Clarify Disclosure Requirements: Require regular updates to ensure investors receive accurate information in a timely manner. Additionally, clarify when issuers are no longer required to report, as reporting may no longer be relevant to potential purchasers due to decentralization.
This framework will promote transparency and market integrity while allowing innovation to thrive in a regulated environment.
Conclusion
The U.S. SEC is at a critical juncture in determining the future of crypto asset regulation. The establishment of a new cryptocurrency working group indicates the U.S. SEC's intention to change the policies of the previous administration. By taking the key measures outlined above, the U.S. SEC can begin to move away from its historically controversial enforcement focus and provide urgently needed regulatory guidance and practical solutions for investors, trustees, and financial intermediaries. This will better balance the protection of investors with the promotion of capital formation and innovation.

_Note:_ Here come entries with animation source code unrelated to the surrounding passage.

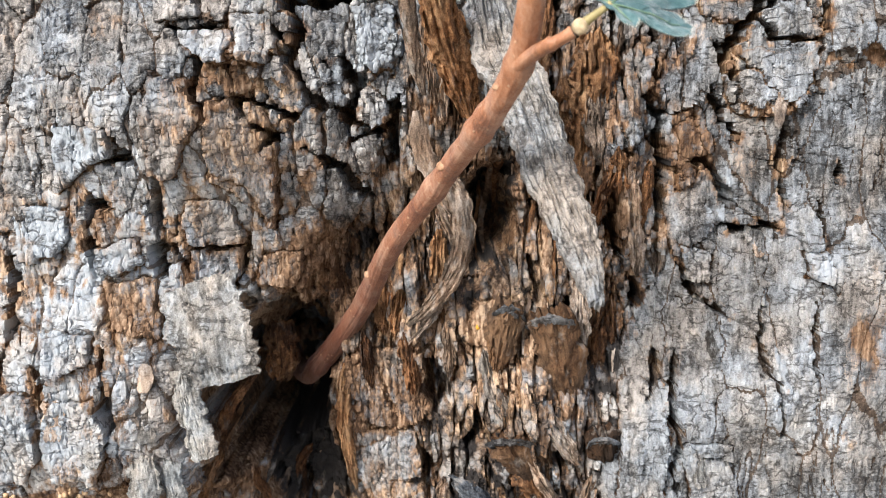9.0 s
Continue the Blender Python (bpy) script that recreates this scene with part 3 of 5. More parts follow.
slab(4, 0.42, [(-0.112, 1.153), (-0.105, 1.154), (-0.099, 1.138), (-0.111, 1.12), (-0.115, 1.133)], silvered=0.1)
slab(4, 0.6, [(-0.178, 1.229), (-0.159, 1.227), (-0.159, 1.216), (-0.175, 1.216)], silvered=0.15)
slab(5, 0.74, [(-0.167, 1.211), (-0.144, 1.21), (-0.146, 1.197), (-0.16, 1.2)], silvered=0.3)
slab(5, 0.6, [(-0.145, 1.217), (-0.131, 1.217), (-0.127, 1.207), (-0.131, 1.197), (-0.141, 1.195)], silvered=0.15)
slab(5, 0.55, [(-0.178, 1.194), (-0.161, 1.189), (-0.157, 1.176), (-0.164, 1.169), (-0.172, 1.154), (-0.183, 1.152), (-0.18, 1.17)], broken=0.35)
slab(5, 0.6, [(-0.154, 1.183), (-0.139, 1.185), (-0.133, 1.172), (-0.134, 1.137), (-0.139, 1.133), (-0.144, 1.148), (-0.158, 1.154), (-0.156, 1.171)], broken=0.2)
slab(4, 0.6, [(-0.171, 1.142), (-0.153, 1.142), (-0.149, 1.126), (-0.152, 1.122), (-0.173, 1.124)], broken=0.15)
slab(4, 0.6, [(-0.173, 1.12), (-0.152, 1.119), (-0.154, 1.106), (-0.173, 1.108)], broken=0.15)
slab(4, 0.54, [(-0.142, 1.117), (-0.128, 1.117), (-0.13, 1.101), (-0.147, 1.104)], broken=0.25)
slab(3, 0.6, [(0.066, 1.215), (0.084, 1.213), (0.09, 1.201), (0.086, 1.178), (0.076, 1.175), (0.06, 1.195)], silvered=0.05)
slab(4, 0.68, [(0.036, 1.116), (0.052, 1.112), (0.051, 1.099), (0.041, 1.098)], silvered=0.15)
slab(4, 0.78, [(0.086, 1.112), (0.096, 1.112), (0.098, 1.099), (0.089, 1.101)], silvered=0.4)
slab(5, 0.55, [(-0.11, 1.063), (-0.074, 1.069), (-0.074, 1.036), (-0.098, 1.018), (-0.114, 1.016)], broken=0.5)
slab(6, 0.42, [(-0.053, 1.092), (-0.035, 1.092), (-0.035, 1.073), (-0.05, 1.072)], broken=0.55)
slab(4, 0.52, [(0.037, 1.165), (0.043, 1.169), (0.048, 1.155), (0.038, 1.139)], broken=0.2)
slab(4, 0.5, [(-0.097, 1.218), (-0.083, 1.22), (-0.083, 1.199), (-0.09, 1.193), (-0.097, 1.199)], silvered=0.2)
slab(4, 0.62, [(-0.24, 1.143), (-0.217, 1.142), (-0.216, 1.131), (-0.223, 1.121), (-0.237, 1.121)], silvered=0.5)
slab(4, 0.62, [(-0.208, 1.125), (-0.192, 1.128), (-0.191, 1.117), (-0.207, 1.113)], silvered=0.4)
slab(4, 0.58, [(-0.219, 1.175), (-0.198, 1.174), (-0.197, 1.162), (-0.22, 1.149)], silvered=0.3)
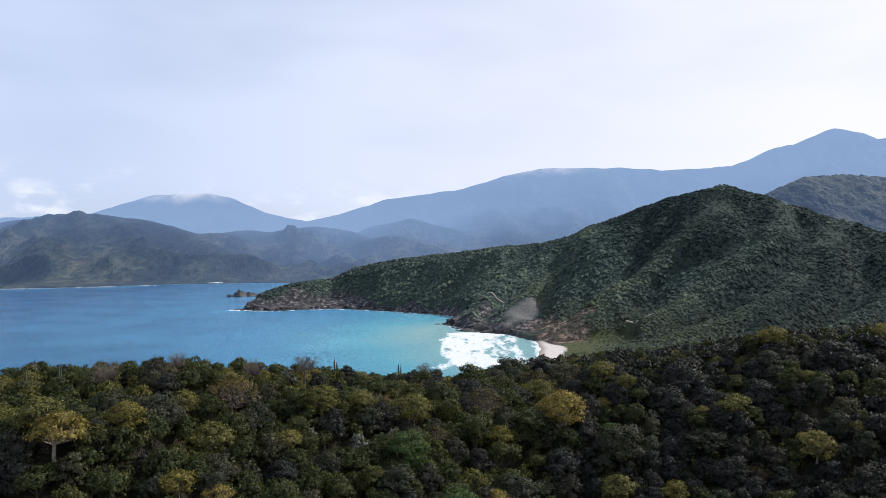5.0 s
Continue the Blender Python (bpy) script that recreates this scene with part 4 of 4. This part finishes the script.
# ---------------------------------------------------------------- cacti on the crest, dirt tracks
def build_cacti():
    r = np.random.default_rng(3)
    pieces = []
    rings, sides = 7, 14
    for k in range(rings + 1):
        u = k / rings
        rad = 0.13 * (1.0 if u < 0.85 else 0.75 if u < 0.99 else 0.2)
        pieces += [(rad * (1 + 0.16 * (-1) ** s) * math.cos(2 * math.pi * s / sides), rad * (1 + 0.16 * (-1) ** s) * math.sin(2 * math.pi * s / sides), u) for s in range(sides)]
    faces = [(k * sides + s, k * sides + (s + 1) % sides, (k + 1) * sides + (s + 1) % sides, (k + 1) * sides + s) for k in range(rings) for s in range(sides)]
    stem_mesh = mesh_from("stem", np.array(pieces), np.array(faces), CACTUS)
    for x, y, top, stems in ((2.2, 150, 8.2, 6), (8.5, 151, 8.4, 7), (11, 149, 7.6, 4), (-14.7, 147, 7.4, 3), (-62, 103, 8.0, 3), (-26.5, 138, 8.0, 4), (82, 150, 8.4, 5), (47, 149, 8.0, 4), (-66, 101, 7.2, 2)):
        root = tagged(new("columnar_cactus"), "tall dark green columnar cactus rising above the scrub", "cactus", "cacti on the crest")
        root.location = (x, y, float(land(x, y)[0]))
        for k in range(stems):
            stem = new("stem", stem_mesh)
            stem.parent = root
            a, q = r.uniform(0, 6.28), 0 if k == 0 else r.uniform(0.25, 0.9)
            stem.matrix_basis = Matrix.LocRotScale((q * math.cos(a), q * math.sin(a), -0.2), Euler((r.uniform(-0.06, 0.06), r.uniform(-0.06, 0.06), a)), (0.9, 0.9, top * 0.82 * r.uniform(0.72, 1.0)))


build_cacti()
TRACK = bark_material("pale_track", (0.2, 0.175, 0.14), (0.36, 0.32, 0.27))


def build_tracks():
    for line, wide in (([(22, 868), (27, 852), (34, 841), (42, 837), (54, 818)], 1.0), ([(152, 685), (160, 674), (168, 667), (176, 662)], 1.1),
                       ([(236, 512), (246, 530), (258, 550), (274, 574)], 1.5)):
        line = np.array(line, float)
        t = np.linspace(0, len(line) - 1, 24)
        x, y = np.interp(t, range(len(line)), line[:, 0]), np.interp(t, range(len(line)), line[:, 1])
        tx, ty = np.gradient(x), np.gradient(y)
        n = np.hypot(tx, ty)
        half = wide * (1 + 0.5 * value_noise(t * 1.7, t * 0, 8))
        rows = []
        for side in (-1, -0.4, 0.4, 1):
            px, py = x - side * half * ty / n, y + side * half * tx / n
            rows.append(np.stack([px, py, land(px, py) + (0.5 if abs(side) < 1 else -0.3)], 1))
        v = np.concatenate(rows)
        m = len(t)
        f = np.array([(a * m + k, a * m + k + 1, (a + 1) * m + k + 1, (a + 1) * m + k) for a in range(3) for k in range(m - 1)])
        tagged(new("road", mesh_from("road", v, f, TRACK)), "short stretch of pale dirt track on a slope", "track", kind="structure")


build_tracks()
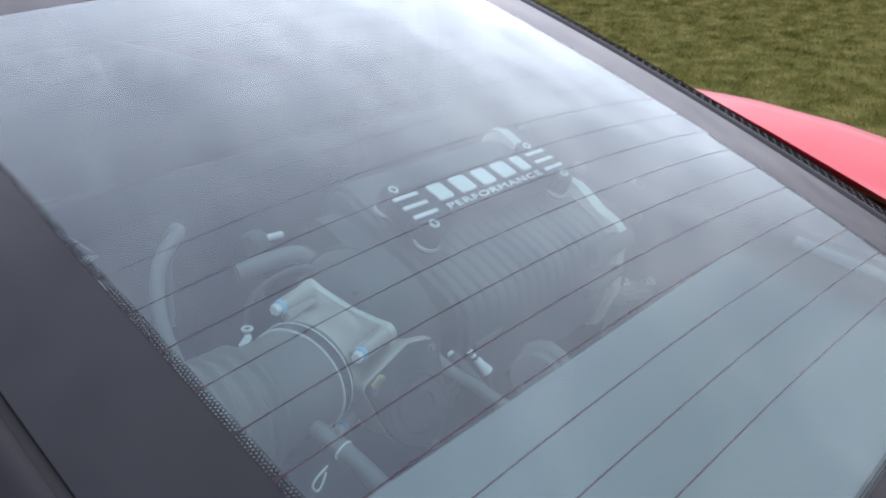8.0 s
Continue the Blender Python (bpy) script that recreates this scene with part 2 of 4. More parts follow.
def grass_materials():
    m = bpy.data.materials.new("meadow_turf")
    m.use_nodes = True
    t = m.node_tree
    b = t.nodes["Principled BSDF"]
    co = t.nodes.new("ShaderNodeTexCoord")
    wide, fine = t.nodes.new("ShaderNodeTexNoise"), t.nodes.new("ShaderNodeTexNoise")
    for n, s, d in ((wide, 4.2, 5.0), (fine, 20.0, 4.0)):
        n.inputs["Scale"].default_value, n.inputs["Detail"].default_value = s, d
        t.links.new(co.outputs["Object"], n.inputs["Vector"])
    r1, r2 = t.nodes.new("ShaderNodeValToRGB"), t.nodes.new("ShaderNodeValToRGB")
    r1.color_ramp.elements[0].position, r1.color_ramp.elements[0].color = 0.36, (0.080, 0.084, 0.018, 1)
    r1.color_ramp.elements[1].position, r1.color_ramp.elements[1].color = 0.66, (0.155, 0.145, 0.042, 1)
    r2.color_ramp.elements[0].position, r2.color_ramp.elements[0].color = 0.30, (0.60, 0.60, 0.60, 1)
    r2.color_ramp.elements[1].position, r2.color_ramp.elements[1].color = 0.75, (1.2, 1.2, 1.2, 1)
    t.links.new(wide.outputs["Fac"], r1.inputs[0])
    t.links.new(fine.outputs["Fac"], r2.inputs[0])
    mul = t.nodes.new("ShaderNodeVectorMath")
    mul.operation = "MULTIPLY"
    t.links.new(r1.outputs[0], mul.inputs[0])
    t.links.new(r2.outputs[0], mul.inputs[1])
    t.links.new(mul.outputs[0], b.inputs["Base Color"])
    b.inputs["Roughness"].default_value = 0.95
    b.inputs["Specular IOR Level"].default_value = 0.03
    bump = t.nodes.new("ShaderNodeBump")
    bump.inputs["Strength"].default_value, bump.inputs["Distance"].default_value = 0.8, 0.03
    t.links.new(fine.outputs["Fac"], bump.inputs["Height"])
    t.links.new(bump.outputs[0], b.inputs["Normal"])
    k = bpy.data.materials.new("grass_blades")
    k.use_nodes = True
    t = k.node_tree
    b = t.nodes["Principled BSDF"]
    geo = t.nodes.new("ShaderNodeNewGeometry")
    co = t.nodes.new("ShaderNodeTexCoord")
    patch = t.nodes.new("ShaderNodeTexNoise")
    patch.inputs["Scale"].default_value, patch.inputs["Detail"].default_value = 4.2, 5.0
    t.links.new(co.outputs["Object"], patch.inputs["Vector"])
    mixf = t.nodes.new("ShaderNodeMath")
    mixf.operation = "MULTIPLY_ADD"
    mixf.inputs[1].default_value, mixf.inputs[2].default_value = 0.22, -0.11
    t.links.new(geo.outputs["Random Per Island"], mixf.inputs[0])
    addf = t.nodes.new("ShaderNodeMath")
    addf.operation = "ADD"
    t.links.new(mixf.outputs[0], addf.inputs[0])
    t.links.new(patch.outputs["Fac"], addf.inputs[1])
    ramp = t.nodes.new("ShaderNodeValToRGB")
    e = ramp.color_ramp.elements
    e[0].position, e[0].color = 0.34, (0.070, 0.084, 0.014, 1)
    e[1].position, e[1].color = 0.70, (0.34, 0.30, 0.115, 1)
    mid = e.new(0.50)
    mid.color = (0.155, 0.152, 0.036, 1)
    t.links.new(addf.outputs[0], ramp.inputs[0])
    t.links.new(ramp.outputs[0], b.inputs["Base Color"])
    b.inputs["Roughness"].default_value = 0.65
    b.inputs["Specular IOR Level"].default_value = 0.08
    return m, k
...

The proposed changes—from modernizing crowdfunding rules to establishing clear standards for custody and ETPs—will reduce ambiguity and support financial innovation in the space. Through these adjustments, the U.S. SEC can reestablish its purpose and reposition itself as a forward-looking regulatory body, ensuring that the U.S. market remains competitive while protecting the public. The long-term future of the U.S. crypto industry may require Congress to provide a comprehensive, purpose-fit regulatory framework. However, before that framework is in place, the steps outlined here are one way to achieve appropriate regulation.